═════ Provided material

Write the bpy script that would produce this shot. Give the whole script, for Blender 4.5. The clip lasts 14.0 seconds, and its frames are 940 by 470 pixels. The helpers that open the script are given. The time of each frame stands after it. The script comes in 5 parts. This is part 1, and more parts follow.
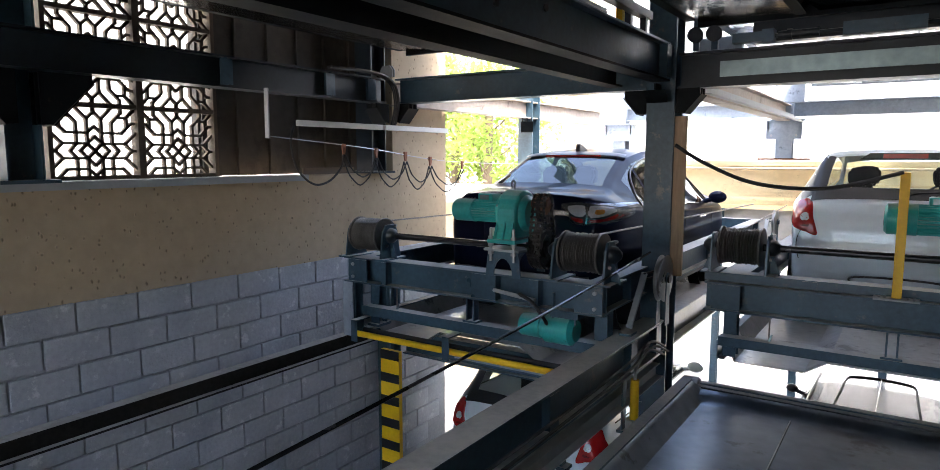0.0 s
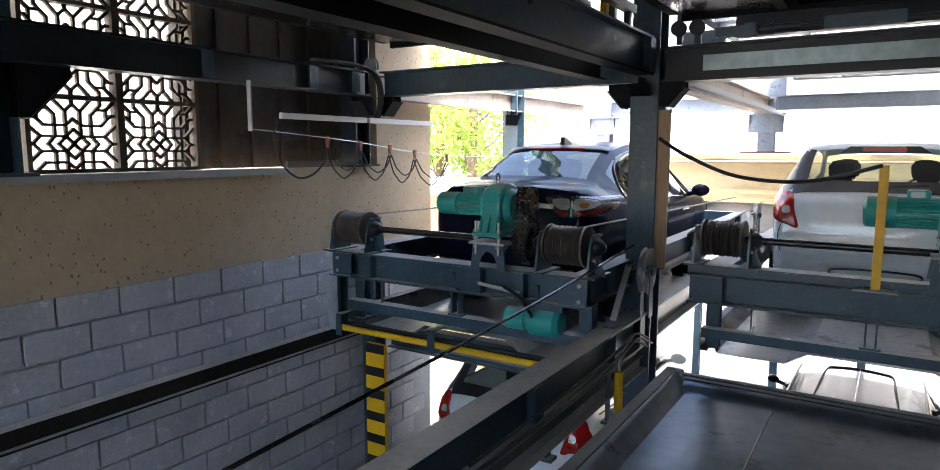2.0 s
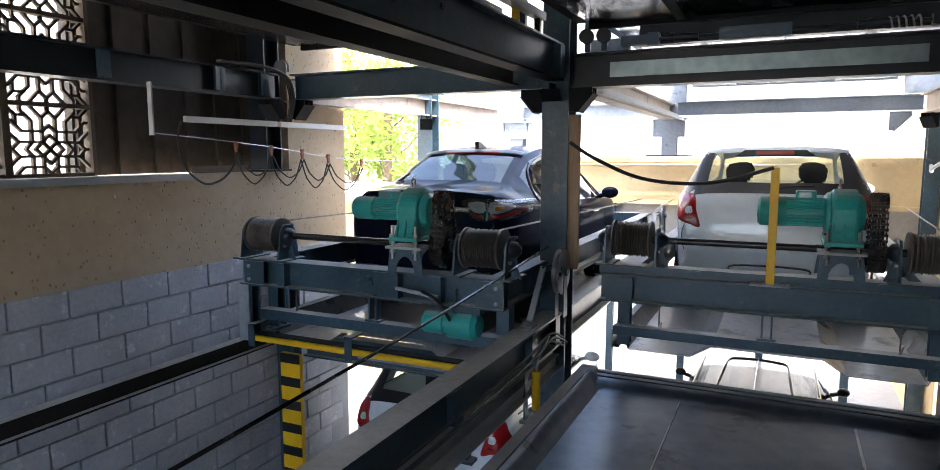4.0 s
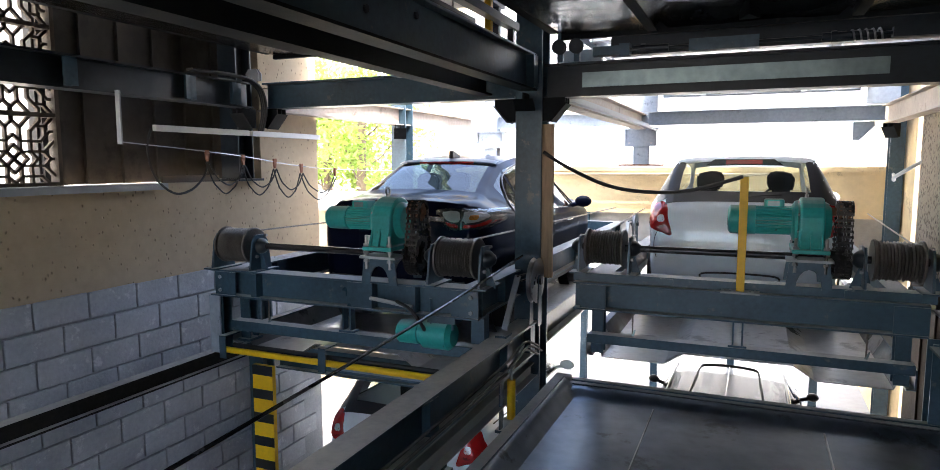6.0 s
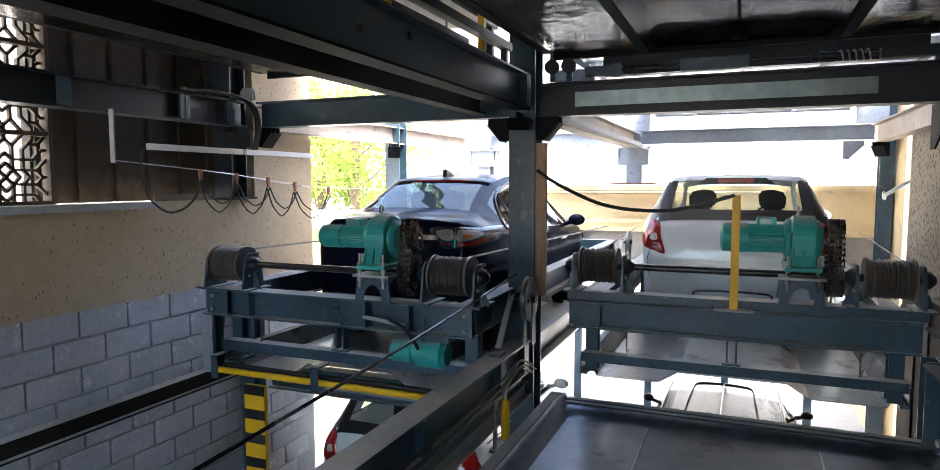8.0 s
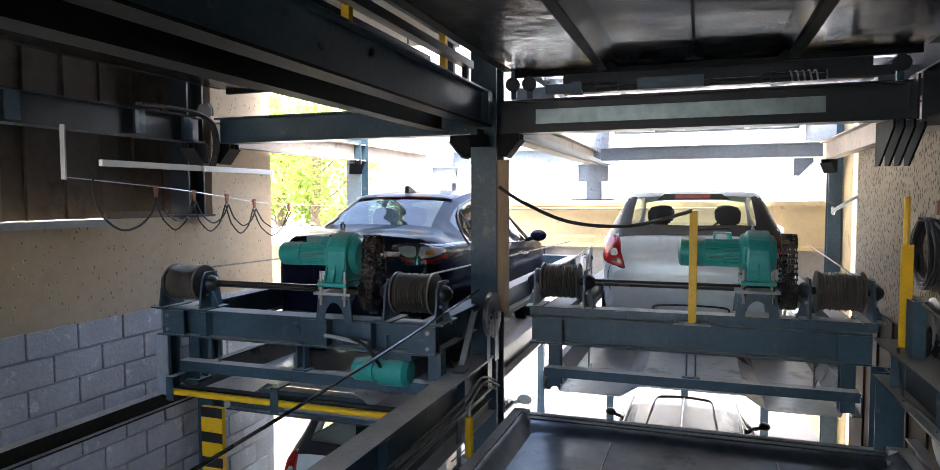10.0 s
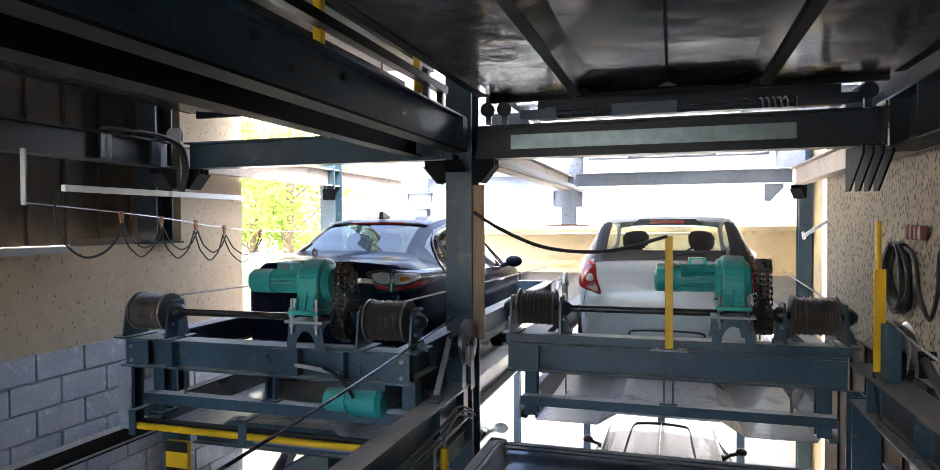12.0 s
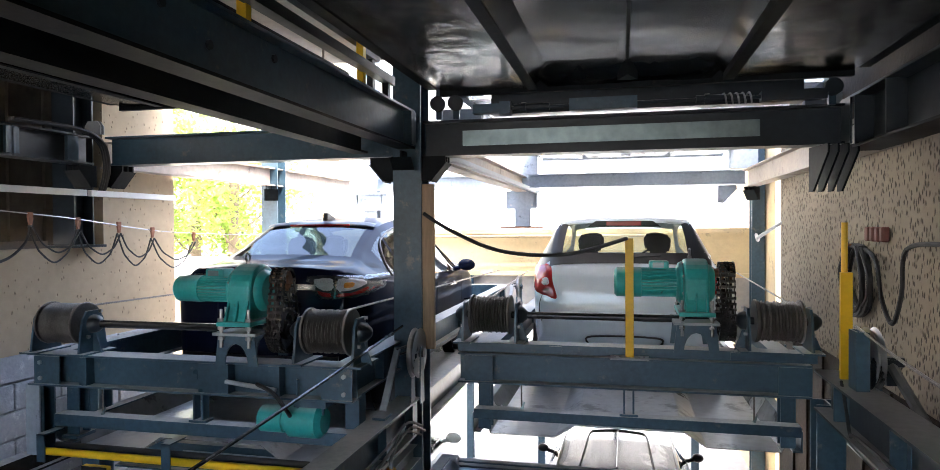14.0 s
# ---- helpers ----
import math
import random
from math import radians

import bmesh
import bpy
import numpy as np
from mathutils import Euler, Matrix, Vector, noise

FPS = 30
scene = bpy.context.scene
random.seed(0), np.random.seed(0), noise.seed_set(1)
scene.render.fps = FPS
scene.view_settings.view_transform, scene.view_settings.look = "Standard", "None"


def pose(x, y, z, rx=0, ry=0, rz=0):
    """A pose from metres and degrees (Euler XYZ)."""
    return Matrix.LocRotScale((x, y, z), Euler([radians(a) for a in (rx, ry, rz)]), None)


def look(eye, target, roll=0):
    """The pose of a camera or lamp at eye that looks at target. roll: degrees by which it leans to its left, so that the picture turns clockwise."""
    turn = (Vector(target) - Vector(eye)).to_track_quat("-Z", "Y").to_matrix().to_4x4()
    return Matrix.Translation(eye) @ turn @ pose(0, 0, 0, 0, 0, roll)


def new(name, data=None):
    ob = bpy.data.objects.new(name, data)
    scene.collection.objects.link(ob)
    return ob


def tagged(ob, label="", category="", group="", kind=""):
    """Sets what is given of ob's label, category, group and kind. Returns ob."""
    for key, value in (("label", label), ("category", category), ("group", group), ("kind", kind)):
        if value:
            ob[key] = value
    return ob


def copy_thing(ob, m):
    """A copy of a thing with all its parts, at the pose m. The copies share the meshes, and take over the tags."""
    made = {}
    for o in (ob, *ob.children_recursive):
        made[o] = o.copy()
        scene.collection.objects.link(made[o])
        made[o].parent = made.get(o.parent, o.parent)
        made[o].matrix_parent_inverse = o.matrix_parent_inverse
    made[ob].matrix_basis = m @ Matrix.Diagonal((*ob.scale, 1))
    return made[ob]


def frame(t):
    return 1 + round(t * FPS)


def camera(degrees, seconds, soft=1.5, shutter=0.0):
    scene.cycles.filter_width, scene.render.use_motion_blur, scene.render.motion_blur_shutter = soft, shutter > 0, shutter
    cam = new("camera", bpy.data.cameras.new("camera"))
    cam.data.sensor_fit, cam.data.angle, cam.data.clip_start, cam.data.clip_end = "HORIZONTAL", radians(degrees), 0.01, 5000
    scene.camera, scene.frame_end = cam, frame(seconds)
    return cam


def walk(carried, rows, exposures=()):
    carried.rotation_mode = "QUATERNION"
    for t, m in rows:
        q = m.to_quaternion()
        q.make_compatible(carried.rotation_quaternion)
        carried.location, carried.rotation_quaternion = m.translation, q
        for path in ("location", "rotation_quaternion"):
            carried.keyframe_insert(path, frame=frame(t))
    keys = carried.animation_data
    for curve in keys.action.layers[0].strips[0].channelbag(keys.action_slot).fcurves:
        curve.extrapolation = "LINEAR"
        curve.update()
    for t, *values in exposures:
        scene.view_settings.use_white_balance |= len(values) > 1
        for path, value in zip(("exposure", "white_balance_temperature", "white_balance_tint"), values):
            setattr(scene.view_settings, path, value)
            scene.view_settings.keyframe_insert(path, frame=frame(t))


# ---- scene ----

══════════

**Written task:**
Begin at the top of the material above and output each line exactly, stopping after the line that holds "pose from metres". Leave out pictures.

**Reply:**
Write the bpy script that would produce this shot. Give the whole script, for Blender 4.5. The clip lasts 14.0 seconds, and its frames are 940 by 470 pixels. The helpers that open the script are given. The time of each frame stands after it. The script comes in 5 parts. This is part 1, and more parts follow.
0.0 s
2.0 s
4.0 s
6.0 s
8.0 s
10.0 s
12.0 s
14.0 s
# ---- helpers ----
import math
import random
from math import radians

import bmesh
import bpy
import numpy as np
from mathutils import Euler, Matrix, Vector, noise

FPS = 30
scene = bpy.context.scene
random.seed(0), np.random.seed(0), noise.seed_set(1)
scene.render.fps = FPS
scene.view_settings.view_transform, scene.view_settings.look = "Standard", "None"


def pose(x, y, z, rx=0, ry=0, rz=0):
    """A pose from metres and degrees (Euler XYZ)."""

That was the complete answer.